* [PROBLEM TO SOLVE]
Give the listing again exactly, omitting its images.

* [COLLECTED DATA]
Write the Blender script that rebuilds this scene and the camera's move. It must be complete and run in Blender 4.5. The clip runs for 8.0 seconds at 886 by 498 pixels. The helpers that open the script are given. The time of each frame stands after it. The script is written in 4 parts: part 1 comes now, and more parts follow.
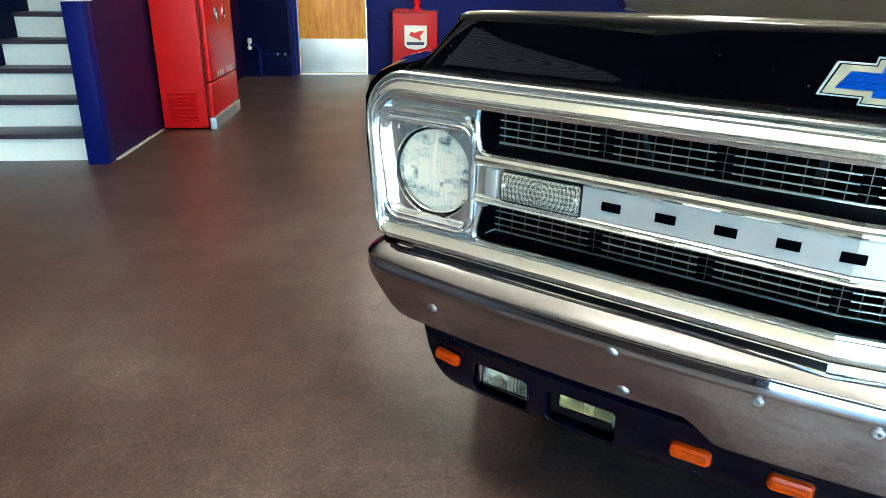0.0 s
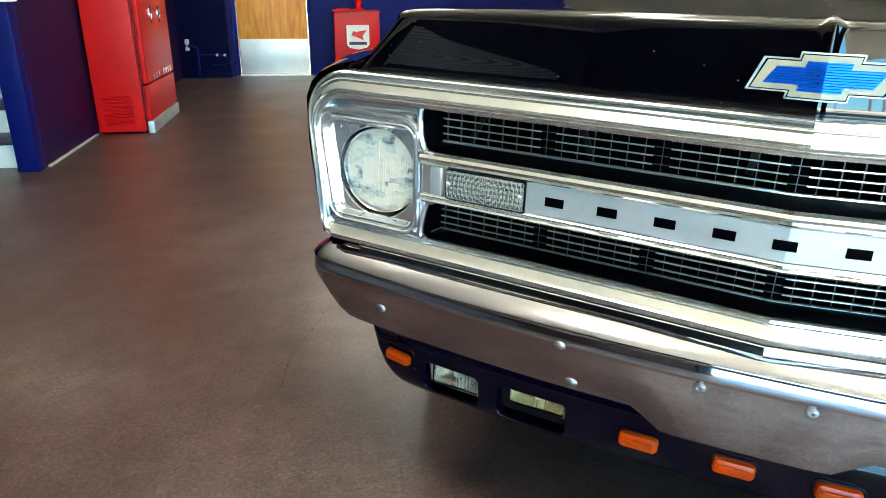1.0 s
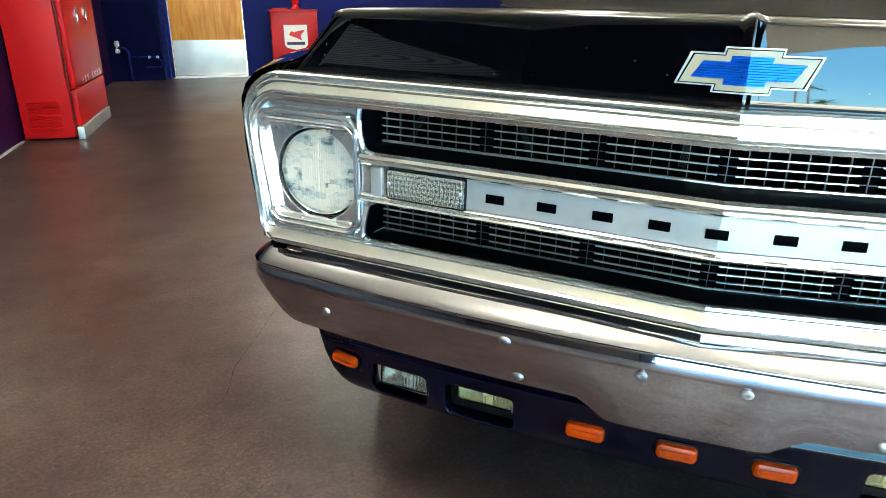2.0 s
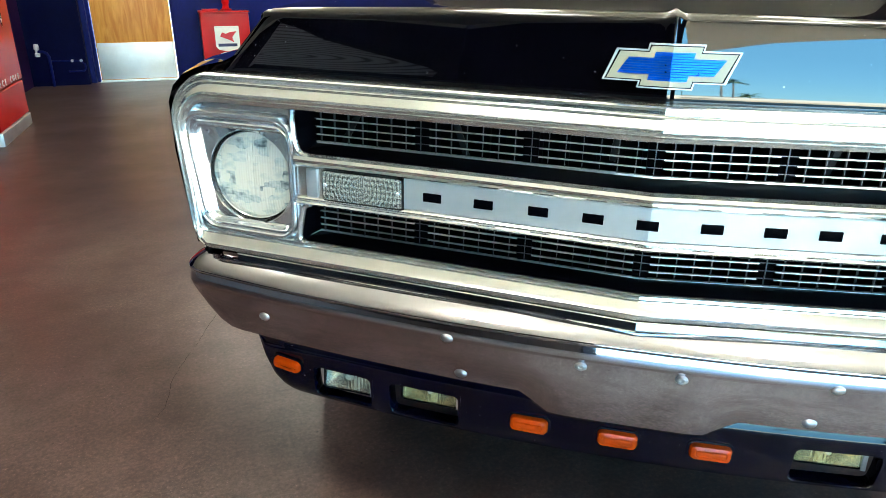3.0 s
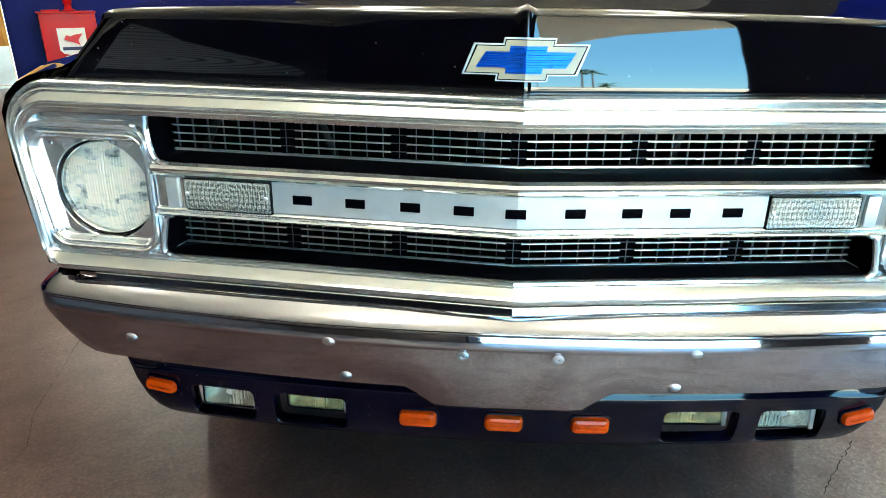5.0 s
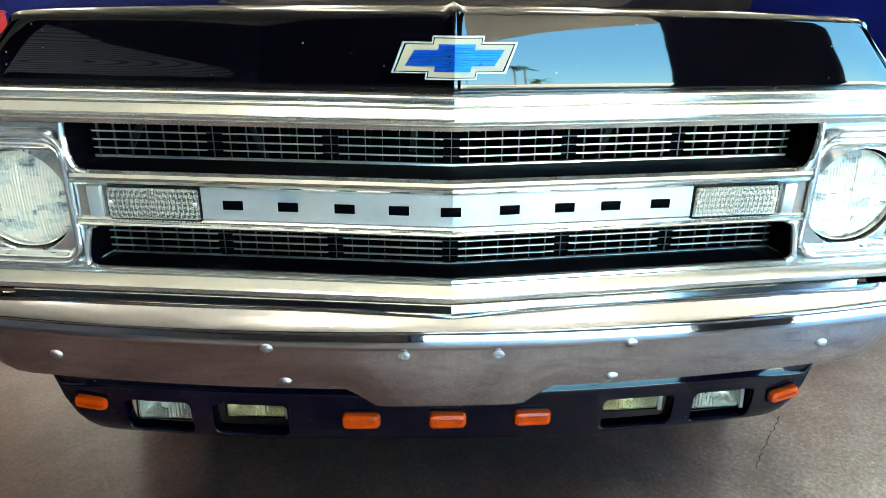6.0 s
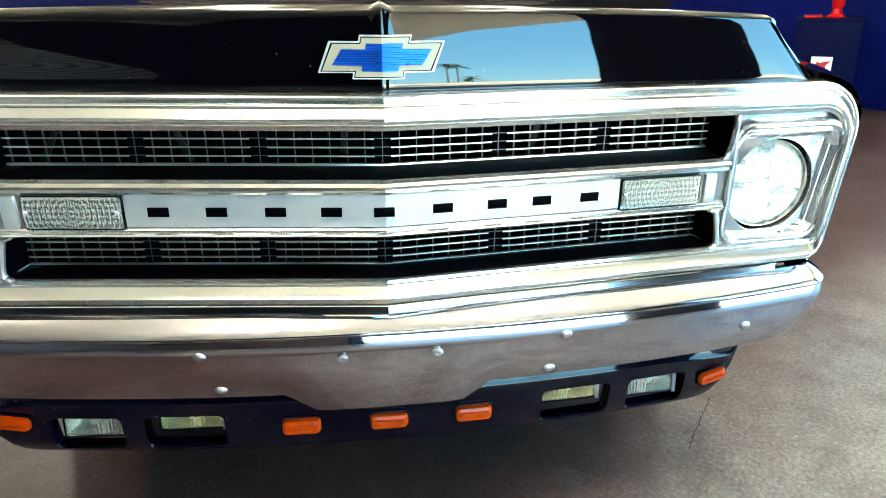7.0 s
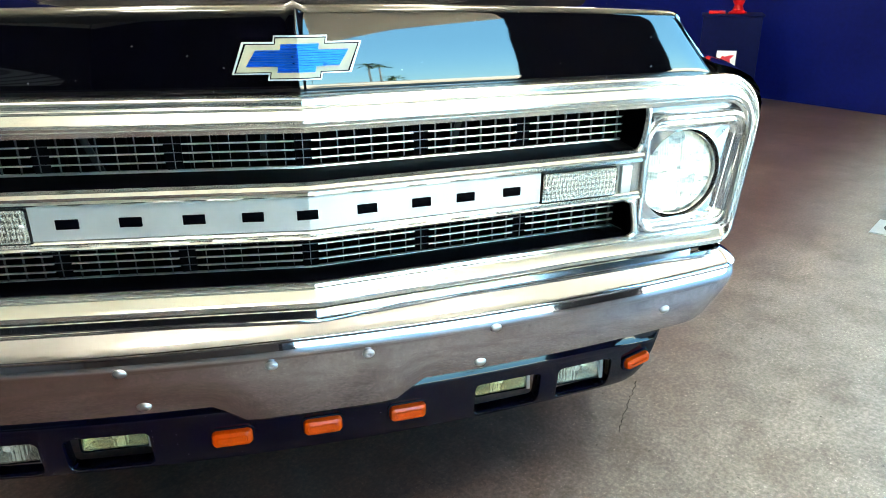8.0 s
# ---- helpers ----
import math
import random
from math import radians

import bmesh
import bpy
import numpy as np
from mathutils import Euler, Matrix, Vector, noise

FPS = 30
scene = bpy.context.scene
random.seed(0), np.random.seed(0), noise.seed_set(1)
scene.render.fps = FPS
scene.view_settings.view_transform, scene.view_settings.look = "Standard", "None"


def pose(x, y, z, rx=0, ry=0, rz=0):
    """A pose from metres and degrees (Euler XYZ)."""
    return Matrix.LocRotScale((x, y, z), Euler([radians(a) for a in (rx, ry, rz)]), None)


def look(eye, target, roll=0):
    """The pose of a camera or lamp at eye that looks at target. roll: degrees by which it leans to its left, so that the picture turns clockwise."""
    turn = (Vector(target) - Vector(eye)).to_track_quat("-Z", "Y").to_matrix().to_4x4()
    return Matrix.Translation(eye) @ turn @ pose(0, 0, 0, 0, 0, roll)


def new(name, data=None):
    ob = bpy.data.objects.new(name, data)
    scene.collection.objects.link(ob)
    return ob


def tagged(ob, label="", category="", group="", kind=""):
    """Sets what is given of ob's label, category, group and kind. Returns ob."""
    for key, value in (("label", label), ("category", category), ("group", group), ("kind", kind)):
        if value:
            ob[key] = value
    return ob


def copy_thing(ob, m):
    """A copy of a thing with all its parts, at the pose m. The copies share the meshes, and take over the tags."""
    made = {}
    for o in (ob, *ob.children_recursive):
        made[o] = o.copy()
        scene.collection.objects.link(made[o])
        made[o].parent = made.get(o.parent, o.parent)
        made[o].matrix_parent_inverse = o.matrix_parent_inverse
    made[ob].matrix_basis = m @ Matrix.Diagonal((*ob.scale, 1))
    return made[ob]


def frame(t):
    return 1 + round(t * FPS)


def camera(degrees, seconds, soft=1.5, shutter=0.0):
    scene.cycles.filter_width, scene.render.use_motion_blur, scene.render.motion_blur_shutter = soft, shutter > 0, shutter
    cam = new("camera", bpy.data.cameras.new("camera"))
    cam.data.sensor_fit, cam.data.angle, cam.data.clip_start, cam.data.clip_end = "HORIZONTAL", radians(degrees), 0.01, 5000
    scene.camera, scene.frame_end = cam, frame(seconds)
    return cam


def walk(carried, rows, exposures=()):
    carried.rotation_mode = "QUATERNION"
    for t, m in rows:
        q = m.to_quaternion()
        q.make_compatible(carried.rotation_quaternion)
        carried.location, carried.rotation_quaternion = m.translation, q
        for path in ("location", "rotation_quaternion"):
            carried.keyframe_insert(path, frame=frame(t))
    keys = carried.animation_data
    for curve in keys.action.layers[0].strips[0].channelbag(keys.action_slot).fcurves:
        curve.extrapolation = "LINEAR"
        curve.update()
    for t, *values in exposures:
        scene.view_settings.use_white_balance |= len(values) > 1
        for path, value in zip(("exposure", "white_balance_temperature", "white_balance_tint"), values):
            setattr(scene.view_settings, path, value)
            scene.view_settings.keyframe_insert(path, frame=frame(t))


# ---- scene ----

* [FINAL ANSWER]
Write the Blender script that rebuilds this scene and the camera's move. It must be complete and run in Blender 4.5. The clip runs for 8.0 seconds at 886 by 498 pixels. The helpers that open the script are given. The time of each frame stands after it. The script is written in 4 parts: part 1 comes now, and more parts follow.
0.0 s
1.0 s
2.0 s
3.0 s
5.0 s
6.0 s
7.0 s
8.0 s
# ---- helpers ----
import math
import random
from math import radians

import bmesh
import bpy
import numpy as np
from mathutils import Euler, Matrix, Vector, noise

FPS = 30
scene = bpy.context.scene
random.seed(0), np.random.seed(0), noise.seed_set(1)
scene.render.fps = FPS
scene.view_settings.view_transform, scene.view_settings.look = "Standard", "None"


def pose(x, y, z, rx=0, ry=0, rz=0):
    """A pose from metres and degrees (Euler XYZ)."""
    return Matrix.LocRotScale((x, y, z), Euler([radians(a) for a in (rx, ry, rz)]), None)


def look(eye, target, roll=0):
    """The pose of a camera or lamp at eye that looks at target. roll: degrees by which it leans to its left, so that the picture turns clockwise."""
    turn = (Vector(target) - Vector(eye)).to_track_quat("-Z", "Y").to_matrix().to_4x4()
    return Matrix.Translation(eye) @ turn @ pose(0, 0, 0, 0, 0, roll)


def new(name, data=None):
    ob = bpy.data.objects.new(name, data)
    scene.collection.objects.link(ob)
    return ob


def tagged(ob, label="", category="", group="", kind=""):
    """Sets what is given of ob's label, category, group and kind. Returns ob."""
    for key, value in (("label", label), ("category", category), ("group", group), ("kind", kind)):
        if value:
            ob[key] = value
    return ob


def copy_thing(ob, m):
    """A copy of a thing with all its parts, at the pose m. The copies share the meshes, and take over the tags."""
    made = {}
    for o in (ob, *ob.children_recursive):
        made[o] = o.copy()
        scene.collection.objects.link(made[o])
        made[o].parent = made.get(o.parent, o.parent)
        made[o].matrix_parent_inverse = o.matrix_parent_inverse
    made[ob].matrix_basis = m @ Matrix.Diagonal((*ob.scale, 1))
    return made[ob]


def frame(t):
    return 1 + round(t * FPS)


def camera(degrees, seconds, soft=1.5, shutter=0.0):
    scene.cycles.filter_width, scene.render.use_motion_blur, scene.render.motion_blur_shutter = soft, shutter > 0, shutter
    cam = new("camera", bpy.data.cameras.new("camera"))
    cam.data.sensor_fit, cam.data.angle, cam.data.clip_start, cam.data.clip_end = "HORIZONTAL", radians(degrees), 0.01, 5000
    scene.camera, scene.frame_end = cam, frame(seconds)
    return cam


def walk(carried, rows, exposures=()):
    carried.rotation_mode = "QUATERNION"
    for t, m in rows:
        q = m.to_quaternion()
        q.make_compatible(carried.rotation_quaternion)
        carried.location, carried.rotation_quaternion = m.translation, q
        for path in ("location", "rotation_quaternion"):
            carried.keyframe_insert(path, frame=frame(t))
    keys = carried.animation_data
    for curve in keys.action.layers[0].strips[0].channelbag(keys.action_slot).fcurves:
        curve.extrapolation = "LINEAR"
        curve.update()
    for t, *values in exposures:
        scene.view_settings.use_white_balance |= len(values) > 1
        for path, value in zip(("exposure", "white_balance_temperature", "white_balance_tint"), values):
            setattr(scene.view_settings, path, value)
            scene.view_settings.keyframe_insert(path, frame=frame(t))


# ---- scene ----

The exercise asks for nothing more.